The doctrine of vocation describes the believer’s purpose. The word vocation carries the idea of calling, and in the case of Christian vocation, the callings come from God. In our Old Testament and Gospel texts for today we heard the calling out of God to Samuel and the calling Jesus gave to Philip and Nathaniel to be His disciples. But it’s not just those God called out to in Scripture that has a calling. Everyone has these callings in the areas of society, family, and the Church. Being a child is a calling. Being a parent is a calling. Being a student is a calling. Being a citizen is a calling. Each so-called occupation is a calling. The role you fills in your church is a calling. As God crafts each of us in our callings, He places us in the presence of neighbors who we’re to love on His behalf.
Take, for example, the calling of motherhood. In this calling, mothers are given neighbors to love, namely their children. As mothers serve their children by feeding them, dressing them, changing their diapers and potty training them, disciplining them, and comforting them, they act as Jesus to their children. And according to Matthew (25:40), in being faithful to her duties, the mother is also serving Jesus, who is “hidden” in her child.
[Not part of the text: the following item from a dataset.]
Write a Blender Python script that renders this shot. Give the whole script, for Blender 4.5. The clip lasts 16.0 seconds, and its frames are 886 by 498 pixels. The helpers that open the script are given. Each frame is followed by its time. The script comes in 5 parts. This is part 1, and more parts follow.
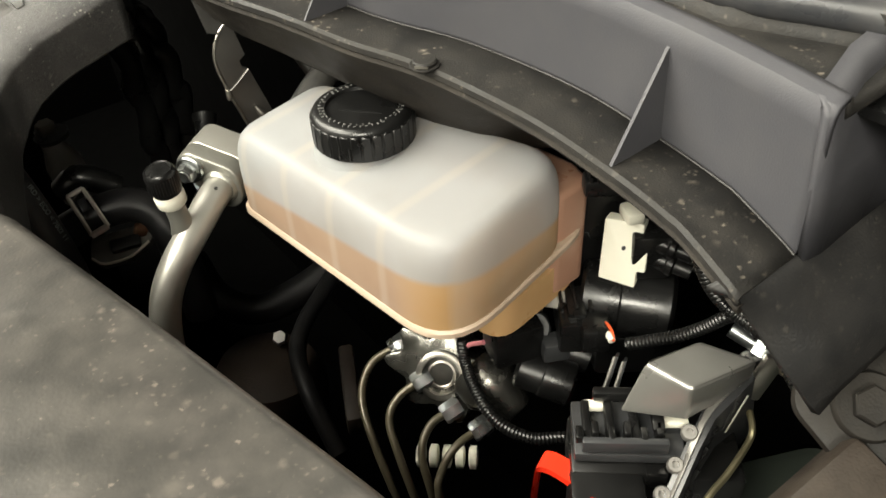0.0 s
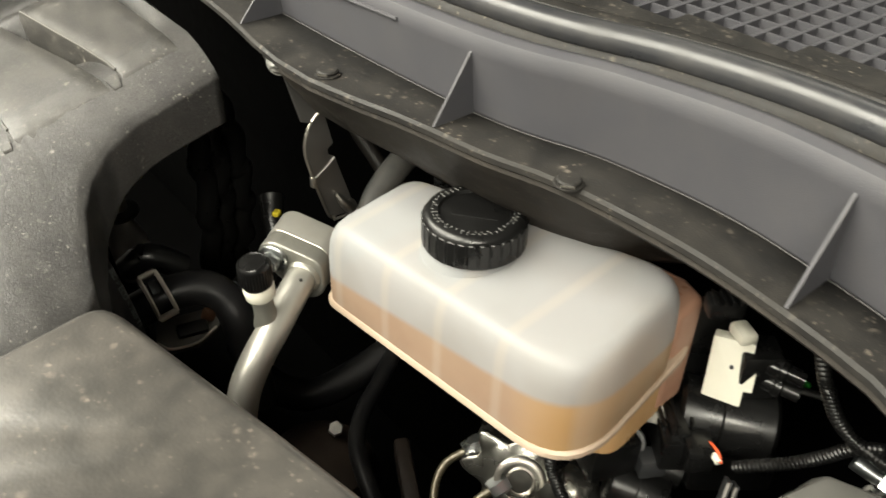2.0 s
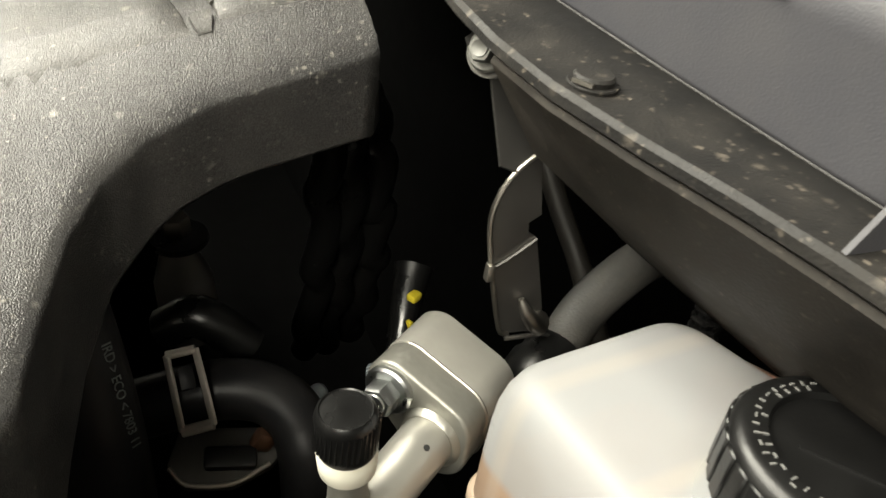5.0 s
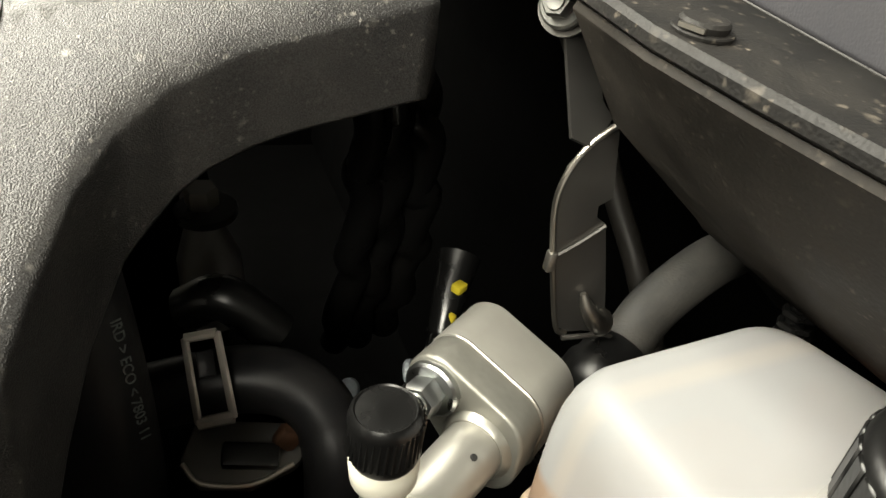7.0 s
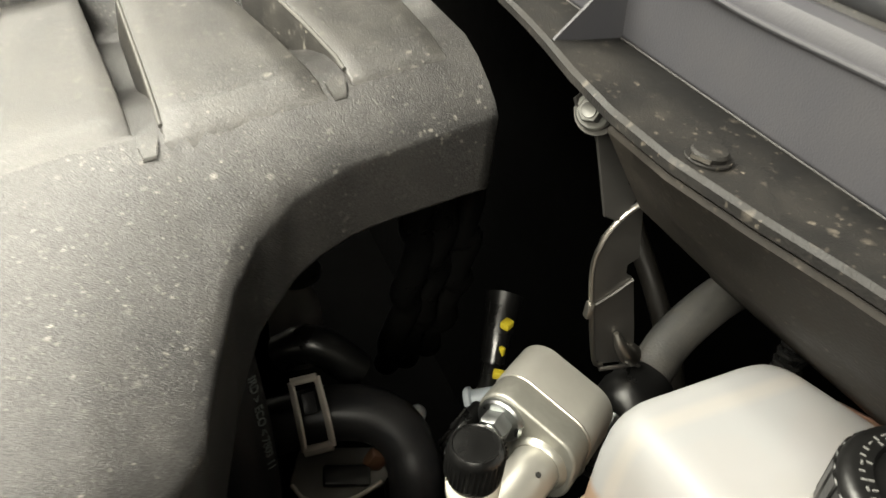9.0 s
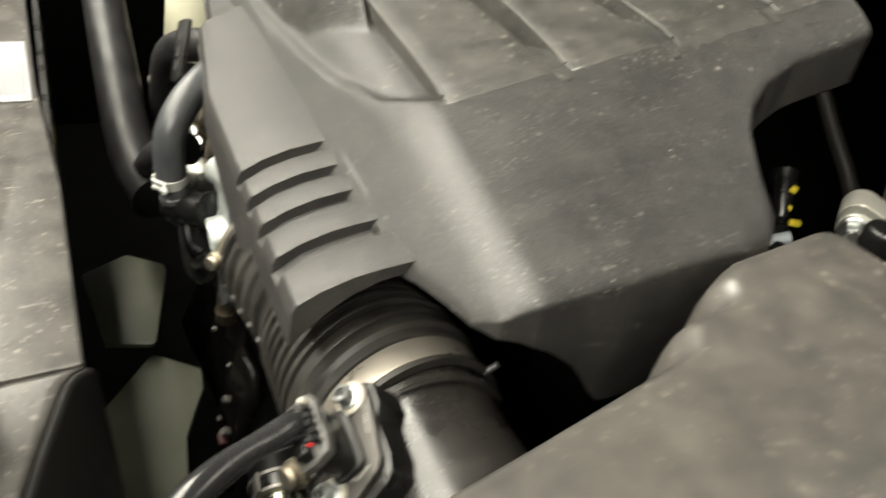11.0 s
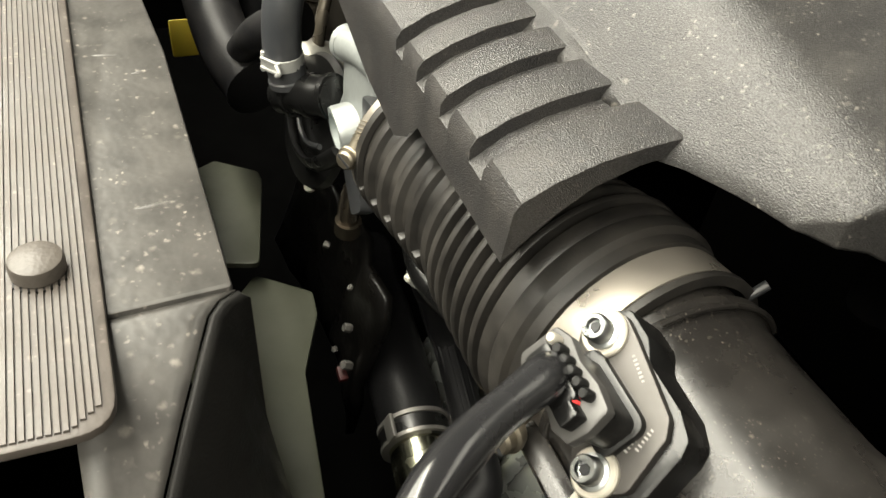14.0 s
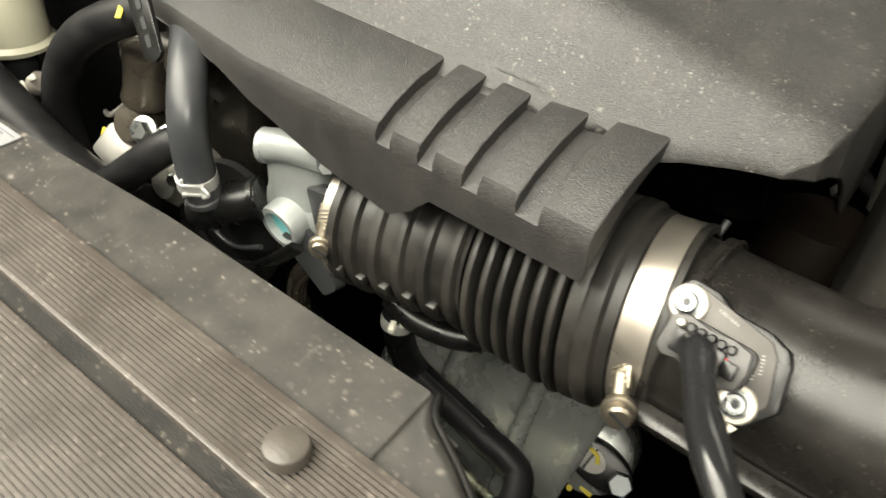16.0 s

Although this may sound mundane, it should shift the way we think. When people search for purpose and meaning in their lives, they tend to look for extraordinary future goals they’re to accomplish—the next mission trip opportunity, the new promotion at work, the philanthropic venture. These are good things and are certainly ways to love our neighbors, but they account for a very small portion of the callings God’s gives to believers. The doctrine of vocation teaches that in even the most mundane aspects of life, as masterpieces of the Almighty, we have a purpose. We’re to be faithful in our callings.
This is what Paul means in our text when he says that God has good works for us to do, what He has “prepared beforehand, that we should walk in them.” The Creator, who chose us before the foundation of the world, had a planned purpose for who we were to be. He knew our callings and prepared them for us as He knit us together in the wombs of our mothers. He knew the neighbors who would need His love—physically, spiritually, emotionally—and He prepared us to be vessels of that love and service. He also knew that in fulfilling our purposes, we would see Him hidden in our neighbors.
These callings aren’t something we chose. They’re placed in the paths on which God calls us. We “walk in them,” as the text says. In the ordinary and sometimes boring stations of life, we’re called to be faithful. We don’t always have the privilege of seeing the final product of what our work is accomplishing. We see the proverbial back of the tapestry. We see the messy incompleteness. But as we walk in the paths God calls us down, faithfully practicing good as we seek to love our neighbor, every neighbor, each precious creation that God has formed for His purpose, we’re assured that God is working all things “together for good, for those who are called according to his purpose.”
Brothers and sisters, in Christ you are God’s masterpiece. You were created for a purpose. You are the hands and feet of Christ demonstrating His love in a world that desperately needs it. Live out that purpose in the strength that comes from Him and wait joyfully for the day where we get to see His finished product. Amen.
The peace of God which surpasses all understanding guard your hearts and your minds in Christ Jesus.